Design, build, irrigation, and maintenance all run under one roof — no subbing out, no juggling vendors. You get one project manager from sketch through final walk-through.
Built for South-Central Texas — heavy clay, caliche, long dry summers, and flash rain. Our designs and installs are tuned to what survives and looks good locally.
No surprise line items. We size the work after a quick conversation or site visit and issue a written quote with materials and labor broken out so you can compare apples to apples.

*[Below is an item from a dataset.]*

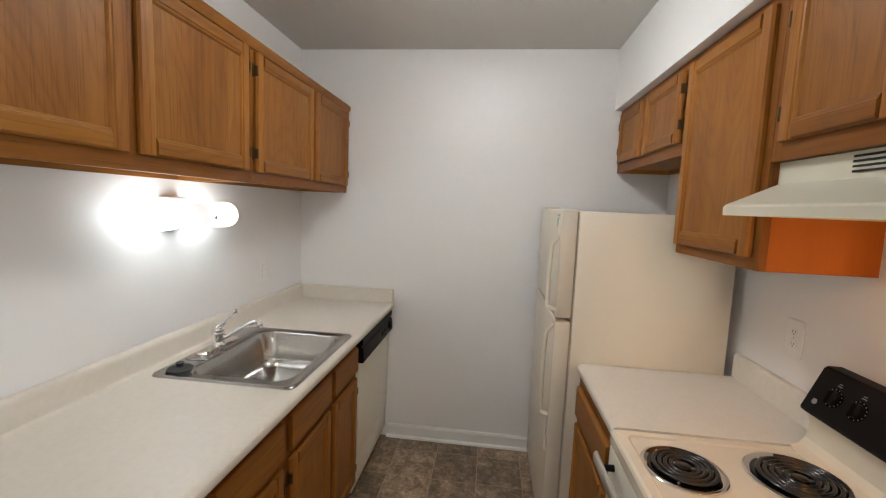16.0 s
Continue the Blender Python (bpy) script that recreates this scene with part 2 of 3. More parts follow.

Hardwood is double-shredded for tighter knit and slower washout on sloped beds. Dyed black is a carbon-and-iron-oxide colorant that holds against South Texas UV — we let it cure 24 hours before rain to prevent runoff staining on hardscape. Cedar is sourced from Hill Country mills and carries natural thujone oils that deter termites and roaches near foundations. Depth is the variable that matters most — under 2 inches and weeds punch through, over 3 inches and water can't penetrate to the root zone. We never pile mulch against trunks; the contact moisture rots bark and invites borers.
We measure each bed, count cubic yards needed, and flag any plants that need pruning, dead removal, or replacement before mulch goes down.
Crew hand-weeds, cuts back perennials, and removes old mulch when it's compacted or matted — loaded into a trailer and hauled off the same day.
Spade edge is hand-cut to a clean 3-inch vertical trench separating turf from bed, giving the new mulch a defined shoulder that holds its line.
Fresh material is wheelbarrowed in and hand-raked to a true 2 to 3 inch depth — pulled back from trunks, stems, and the edge trench.
All hardscape is blown clean, tools and tarps loaded, and the property left photo-ready before the crew rolls off.